In her own experience, she had to fly to the festival where she played, costing more than she was paid. She explained that in that instance, it was more about exposure than being paid. ‘It’s about making the right people see it… if you don't have connections in the music industry, it's really hard to make them, especially here.’
If you don't have connections in the music industry, it's really hard to make them, especially here.’
But American labels don’t reciprocate that interest towards the Australian music scene. ‘I picked up the phone [call from a talent scout] and said, “Hey, how you going?” and they instantly went, “Where are you from?”’ Arielle recalls. She told them she was from Sydney, to which they said ‘“The Sydney music scene is weird, I don’t know how it works over there.”’ The call came from a notable label, one of the few that Australian musicians have to look towards for global recognition.

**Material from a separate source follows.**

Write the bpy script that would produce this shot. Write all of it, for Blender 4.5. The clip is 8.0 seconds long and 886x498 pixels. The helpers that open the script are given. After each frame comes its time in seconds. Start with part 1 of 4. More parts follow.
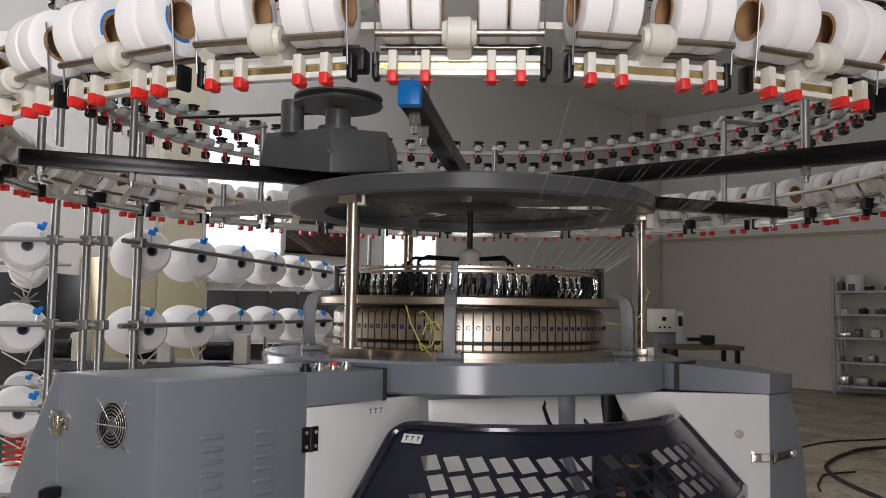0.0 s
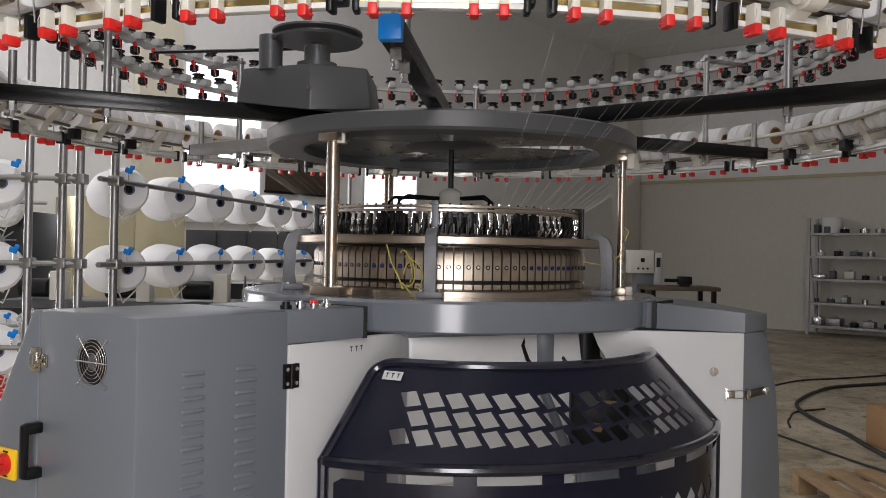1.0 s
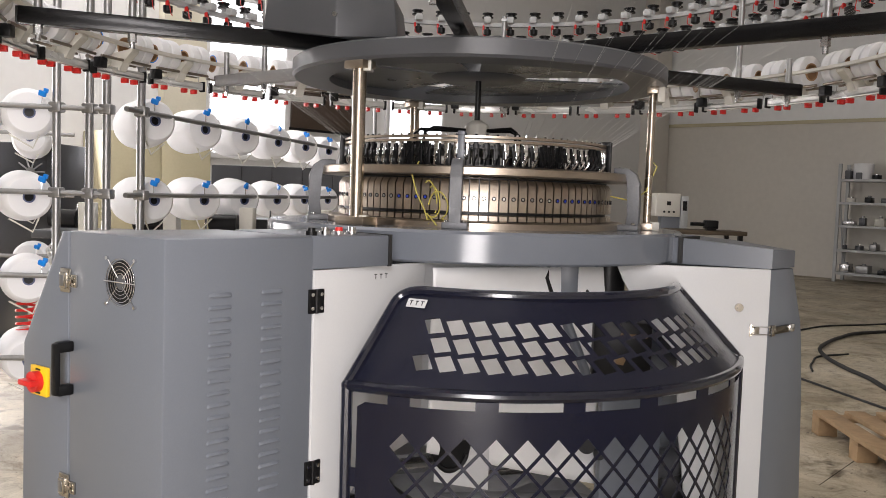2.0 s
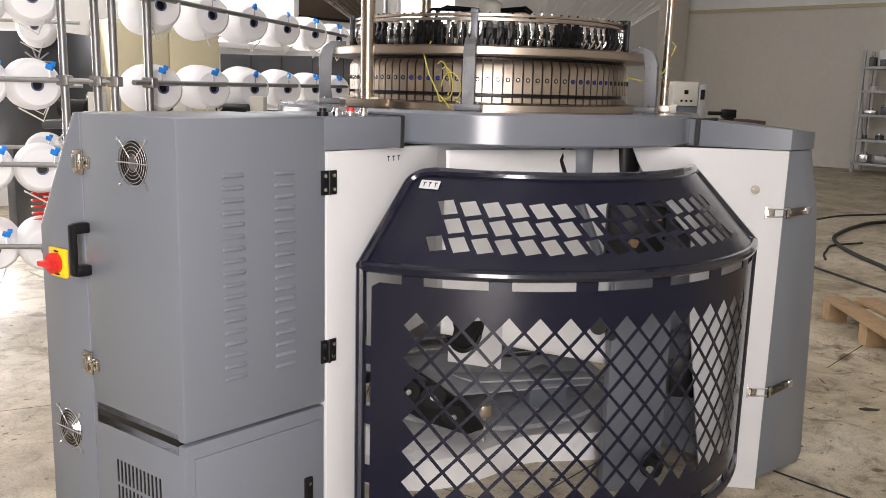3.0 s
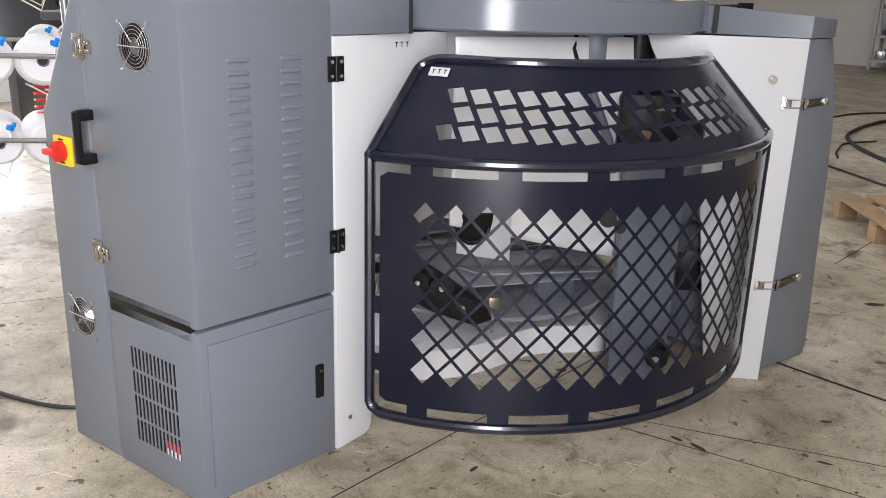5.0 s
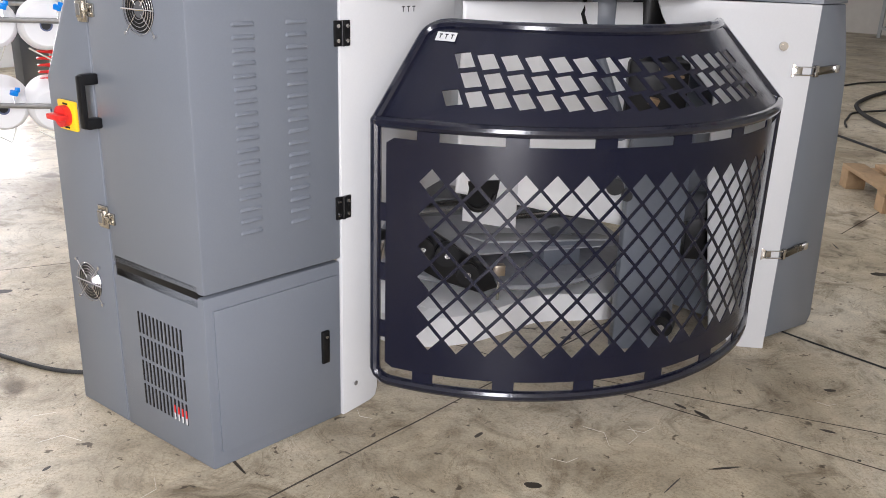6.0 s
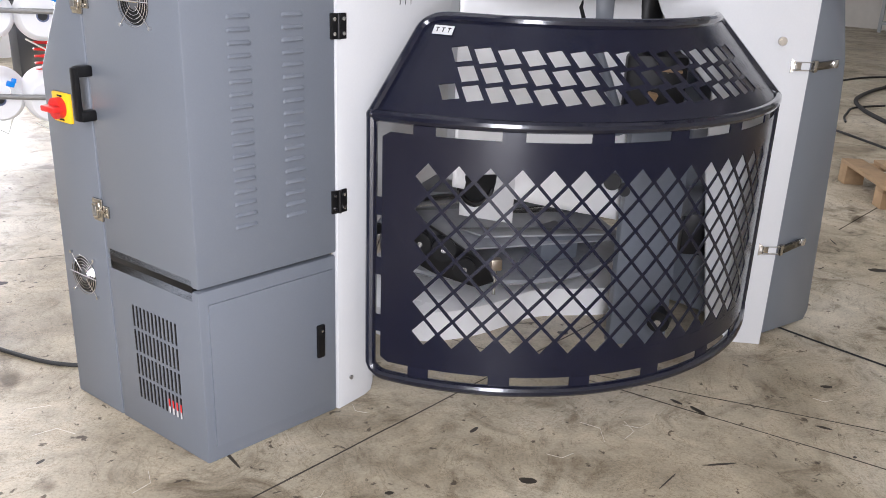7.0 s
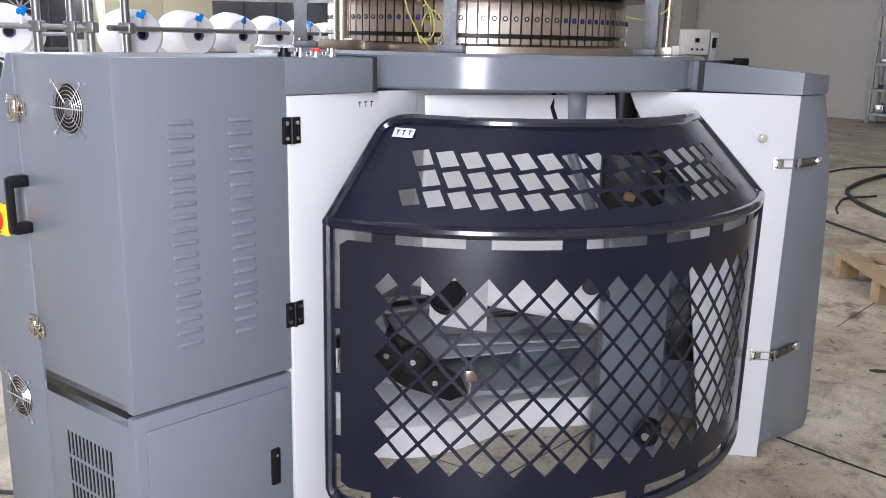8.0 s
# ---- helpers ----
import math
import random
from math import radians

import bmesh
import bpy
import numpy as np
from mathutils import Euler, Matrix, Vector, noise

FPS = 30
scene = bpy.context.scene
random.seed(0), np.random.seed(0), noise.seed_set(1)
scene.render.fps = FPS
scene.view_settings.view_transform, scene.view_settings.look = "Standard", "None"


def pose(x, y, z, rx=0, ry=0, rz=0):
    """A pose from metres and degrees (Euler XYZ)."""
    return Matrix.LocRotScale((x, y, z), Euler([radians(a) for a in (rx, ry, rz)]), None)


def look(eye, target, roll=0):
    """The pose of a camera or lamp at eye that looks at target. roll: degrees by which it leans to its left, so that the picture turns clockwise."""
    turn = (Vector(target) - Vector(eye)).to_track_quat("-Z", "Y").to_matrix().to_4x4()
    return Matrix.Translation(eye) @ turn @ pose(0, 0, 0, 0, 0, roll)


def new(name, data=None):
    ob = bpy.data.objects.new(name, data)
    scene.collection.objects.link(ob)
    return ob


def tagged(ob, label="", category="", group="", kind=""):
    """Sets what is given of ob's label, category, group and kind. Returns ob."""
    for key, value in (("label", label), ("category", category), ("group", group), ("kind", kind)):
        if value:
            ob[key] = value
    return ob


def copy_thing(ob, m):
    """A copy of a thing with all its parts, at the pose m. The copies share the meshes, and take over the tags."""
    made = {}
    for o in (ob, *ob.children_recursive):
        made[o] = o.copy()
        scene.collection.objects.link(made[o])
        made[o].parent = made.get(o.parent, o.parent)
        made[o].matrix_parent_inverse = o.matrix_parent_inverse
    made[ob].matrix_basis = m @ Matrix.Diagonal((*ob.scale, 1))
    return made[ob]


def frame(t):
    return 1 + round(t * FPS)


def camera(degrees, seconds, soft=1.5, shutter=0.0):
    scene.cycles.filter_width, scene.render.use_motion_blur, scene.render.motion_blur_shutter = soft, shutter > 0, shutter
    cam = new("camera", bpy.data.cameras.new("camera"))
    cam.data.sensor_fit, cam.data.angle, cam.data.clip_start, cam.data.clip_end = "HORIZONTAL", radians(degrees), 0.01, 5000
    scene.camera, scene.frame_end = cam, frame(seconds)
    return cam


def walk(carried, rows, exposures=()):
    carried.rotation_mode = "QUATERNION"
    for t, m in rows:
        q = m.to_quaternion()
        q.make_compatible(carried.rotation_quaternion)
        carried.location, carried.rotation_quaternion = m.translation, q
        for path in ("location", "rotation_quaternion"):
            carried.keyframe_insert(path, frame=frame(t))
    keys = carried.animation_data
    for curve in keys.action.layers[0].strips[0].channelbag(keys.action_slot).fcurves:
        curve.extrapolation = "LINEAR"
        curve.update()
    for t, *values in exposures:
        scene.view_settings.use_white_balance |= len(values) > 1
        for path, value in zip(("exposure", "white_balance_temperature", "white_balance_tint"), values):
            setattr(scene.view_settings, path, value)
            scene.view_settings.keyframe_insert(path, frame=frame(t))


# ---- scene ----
cam = camera(55.3, 8.0, soft=0.9)
PATH = [
    (0, (0.192, -2.897, 1.255), (-0.003, -0.912, 1.402), 0.9),
    (0.5, (0.191, -2.897, 1.252), (0.025, -0.904, 1.295), 1),
    (1, (0.191, -2.893, 1.249), (0.044, -0.898, 1.258), 1.1),
    (1.2, (0.187, -2.886, 1.255), (0.046, -0.891, 1.253), 1.4),
    (2.3, (0.188, -2.887, 1.198), (-0.034, -0.911, 0.984), 1.8),
    (2.5, (0.188, -2.885, 1.192), (-0.041, -0.918, 0.913), 1.6),
    (3, (0.188, -2.881, 1.183), (-0.031, -0.928, 0.807), 1.6),
    (3.5, (0.186, -2.875, 1.170), (-0.024, -0.932, 0.746), 1.6),
    (4, (0.182, -2.872, 1.164), (-0.021, -0.934, 0.710), 1.6),
    (4.5, (0.181, -2.870, 1.161), (-0.023, -0.951, 0.636), 1.8),
    (5, (0.181, -2.870, 1.154), (-0.040, -0.976, 0.551), 1.7),
    (6.5, (0.175, -2.865, 1.148), (-0.048, -0.999, 0.465), 2),
    (7, (0.182, -2.858, 1.150), (-0.040, -0.994, 0.461), 2.2),
    (7.5, (0.221, -2.815, 1.151), (-0.021, -0.913, 0.582), 2.6),
    (8, (0.244, -2.709, 1.155), (0.008, -0.783, 0.672), 1.4),
]
EXPOSURES = [
    (0.0, -1.2, 6250, 15),
    (1.2, -0.95, 6250, 15),
    (2.5, -0.25, 6500, 17),
    (4.5, -0.2, 6050, 16),
    (6.5, -0.15, 5950, 16),
    (8.0, 0.0, 5650, 18),
]
walk(cam, [(t, look(eye, target, roll)) for t, eye, target, roll in PATH], EXPOSURES)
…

Why people leave Australia
This isn’t just impacting Arielle. In a 2023 Musicians Australia survey by the Media, Entertainment & Arts Alliance (MEAA), 49% of musicians earned less than $5,999 from the music industry during the 2023 financial year, and about 67% were forced to take up work outside the industry. A lack of income is the main concern for most of the musicians surveyed. MEAA says insecure work and poor pay are forcing musicians to ‘hang up their instruments’.
Australia has some of the lowest government culture spending in the OECD, below average. Where other nations might have generous artistic support programs, Australia has largely left its arts sphere to fend for itself. To the prospective and ambitious artist, it only makes sense to pack your bags for another country that can support your practice.
How to back artists here
But it’s not just the lack of industry or government interest, Arielle points to the personal interest of those around here. Cultural cringe: the subconscious devaluing of Australian culture. Cultural cringe has been linked to our colonial past, making us think it's better to consume culture from ‘proper’ countries rather than support our own.
We claim The Kid LAROI like a win, but only once he’s already gone global.
‘I think it can really be distressing almost to see somebody step outside of what's considered normal and it can be embarrassing to be associated with somebody who does that.’
So what do you do with that? More scouts, Arielle suggests, but on a grounded note: ‘go to more gigs, go to ticketed gigs… if the artist does it off Bandcamp, that's good because you can purchase the song from them.’
Making artists feel at home in Australia doesn’t have to be a grand thing. I’m on a funk and soul kick, a genre dominated by America, but in the wonderful age of the internet, it takes only minutes to find Australian bands. I left the interview listening to Mayfield, a Melbourne-based funk band.
Our artists are suffering from so many angles, but it can be something so small that can go a long way.